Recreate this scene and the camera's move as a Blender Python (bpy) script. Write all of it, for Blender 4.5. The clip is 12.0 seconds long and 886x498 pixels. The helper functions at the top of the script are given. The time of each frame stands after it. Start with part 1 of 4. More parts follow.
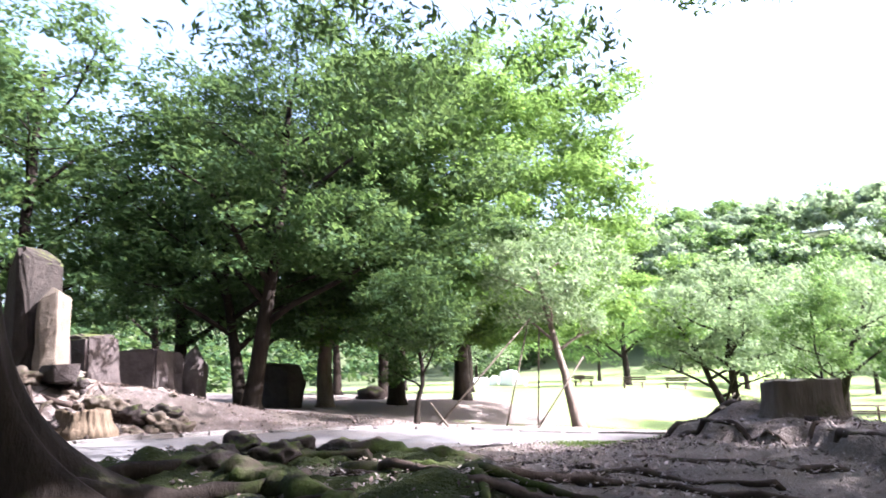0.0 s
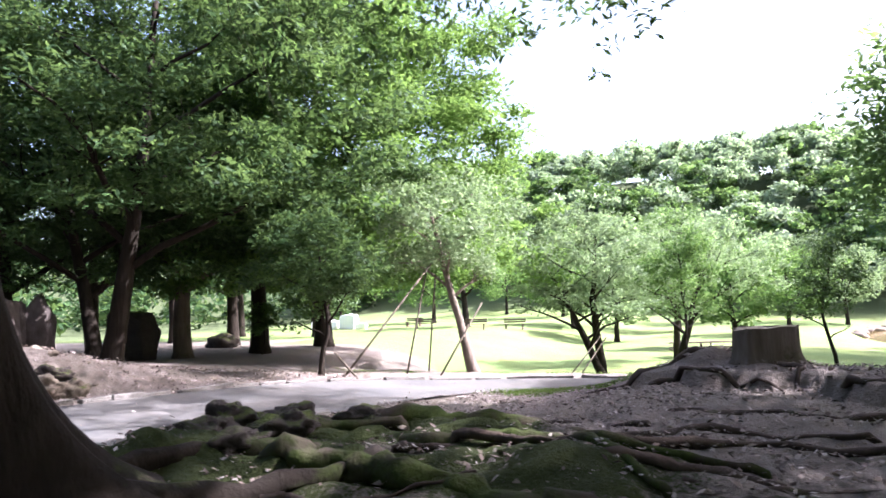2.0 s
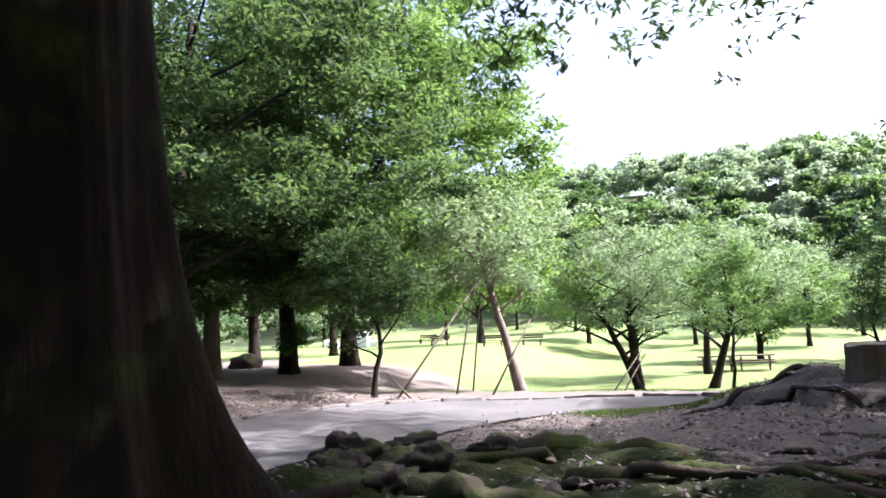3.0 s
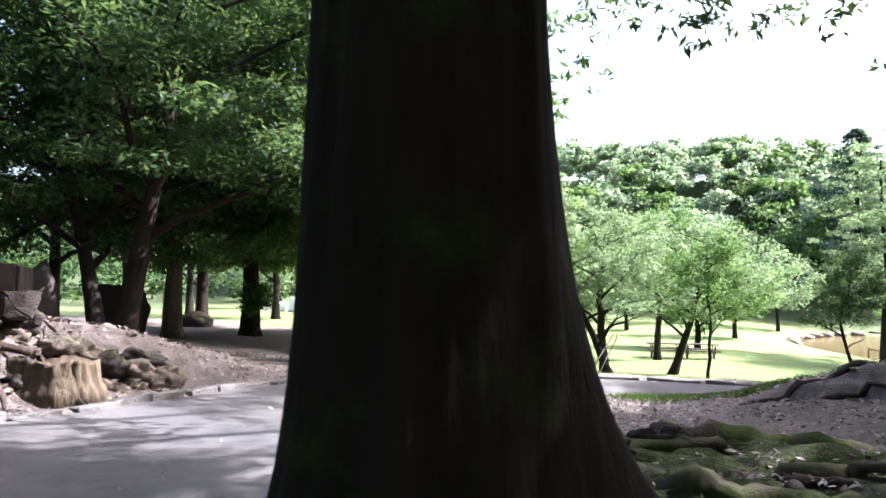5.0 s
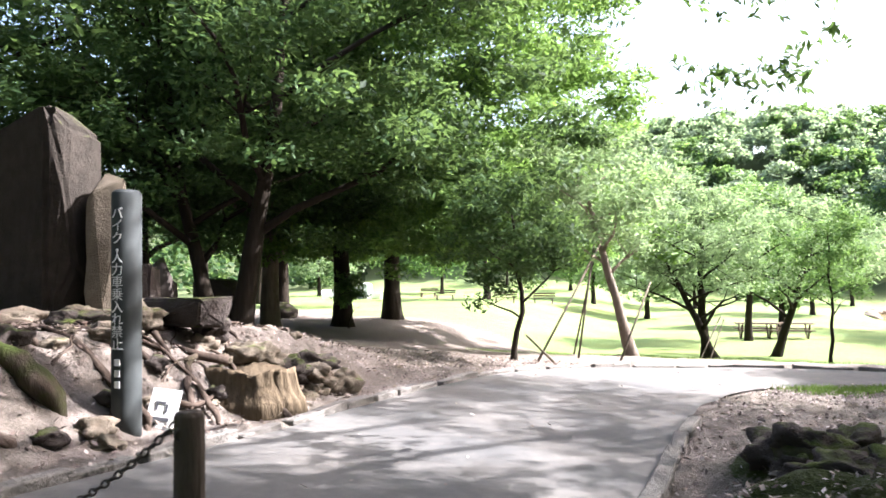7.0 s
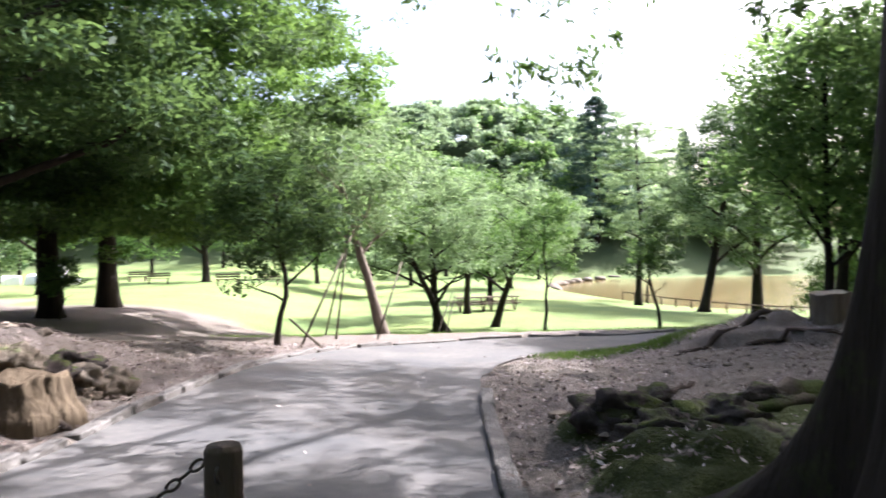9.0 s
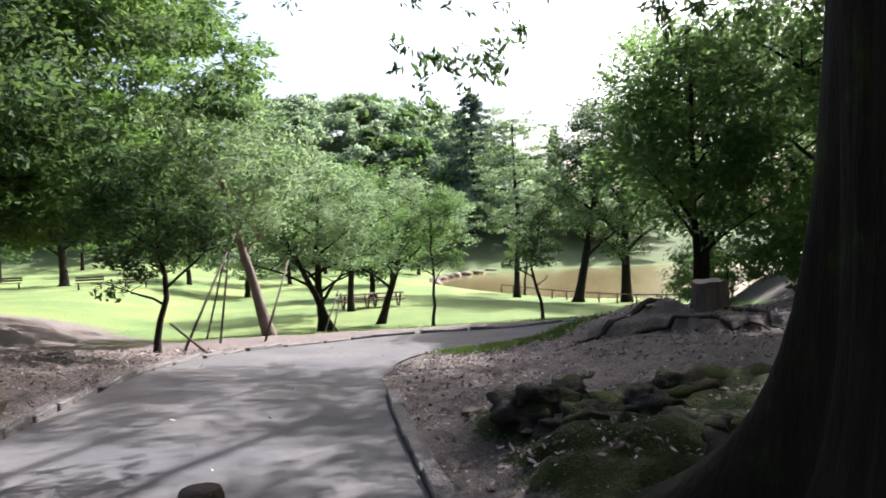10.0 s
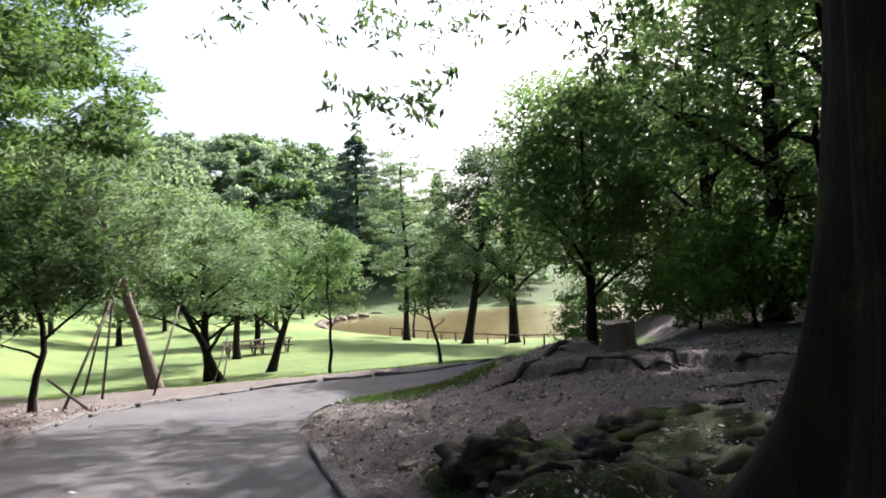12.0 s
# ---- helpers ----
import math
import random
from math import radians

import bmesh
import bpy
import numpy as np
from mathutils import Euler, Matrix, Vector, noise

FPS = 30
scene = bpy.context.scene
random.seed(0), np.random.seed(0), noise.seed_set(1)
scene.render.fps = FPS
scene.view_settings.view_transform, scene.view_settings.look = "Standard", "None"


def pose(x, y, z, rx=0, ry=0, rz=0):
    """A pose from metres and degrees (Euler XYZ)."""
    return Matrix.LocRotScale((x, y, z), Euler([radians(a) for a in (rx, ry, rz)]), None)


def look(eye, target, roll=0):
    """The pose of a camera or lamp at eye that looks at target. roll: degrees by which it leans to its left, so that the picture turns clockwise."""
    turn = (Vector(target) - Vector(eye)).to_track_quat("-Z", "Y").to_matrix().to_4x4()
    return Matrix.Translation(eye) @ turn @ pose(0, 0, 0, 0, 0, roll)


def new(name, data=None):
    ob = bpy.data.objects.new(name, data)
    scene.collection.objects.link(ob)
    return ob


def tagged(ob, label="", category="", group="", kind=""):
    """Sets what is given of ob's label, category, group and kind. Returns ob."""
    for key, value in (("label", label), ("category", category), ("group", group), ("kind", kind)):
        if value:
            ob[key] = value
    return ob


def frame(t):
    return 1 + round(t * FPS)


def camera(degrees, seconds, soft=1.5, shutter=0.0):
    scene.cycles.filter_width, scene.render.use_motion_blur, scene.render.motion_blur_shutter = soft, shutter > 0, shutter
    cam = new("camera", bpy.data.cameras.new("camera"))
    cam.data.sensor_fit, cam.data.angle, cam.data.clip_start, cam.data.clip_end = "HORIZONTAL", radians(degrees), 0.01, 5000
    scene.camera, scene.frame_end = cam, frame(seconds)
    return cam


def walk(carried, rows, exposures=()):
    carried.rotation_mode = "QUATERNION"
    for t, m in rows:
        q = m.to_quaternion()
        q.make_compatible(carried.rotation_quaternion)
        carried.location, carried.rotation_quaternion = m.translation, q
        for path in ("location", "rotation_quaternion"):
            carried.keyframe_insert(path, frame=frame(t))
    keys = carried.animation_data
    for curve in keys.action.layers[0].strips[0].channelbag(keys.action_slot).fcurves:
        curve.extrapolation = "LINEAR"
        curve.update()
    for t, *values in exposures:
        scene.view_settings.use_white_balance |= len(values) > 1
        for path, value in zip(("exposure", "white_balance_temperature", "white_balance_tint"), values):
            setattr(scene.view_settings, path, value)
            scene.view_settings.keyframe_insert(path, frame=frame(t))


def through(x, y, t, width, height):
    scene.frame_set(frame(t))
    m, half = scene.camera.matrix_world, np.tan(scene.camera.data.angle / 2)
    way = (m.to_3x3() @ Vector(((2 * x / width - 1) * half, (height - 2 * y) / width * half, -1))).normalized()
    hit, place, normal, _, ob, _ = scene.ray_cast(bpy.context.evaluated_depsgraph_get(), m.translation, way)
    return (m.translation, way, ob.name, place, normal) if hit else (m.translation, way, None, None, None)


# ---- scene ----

OBJECTIVE => In the listing above, find the line with "radians(degrees), 0.01, 5000" and the line with "for path in". Output those two lines and every line between them, exactly as written.

TASK SOLUTION =>
    cam.data.sensor_fit, cam.data.angle, cam.data.clip_start, cam.data.clip_end = "HORIZONTAL", radians(degrees), 0.01, 5000
    scene.camera, scene.frame_end = cam, frame(seconds)
    return cam


def walk(carried, rows, exposures=()):
    carried.rotation_mode = "QUATERNION"
    for t, m in rows:
        q = m.to_quaternion()
        q.make_compatible(carried.rotation_quaternion)
        carried.location, carried.rotation_quaternion = m.translation, q
        for path in ("location", "rotation_quaternion"):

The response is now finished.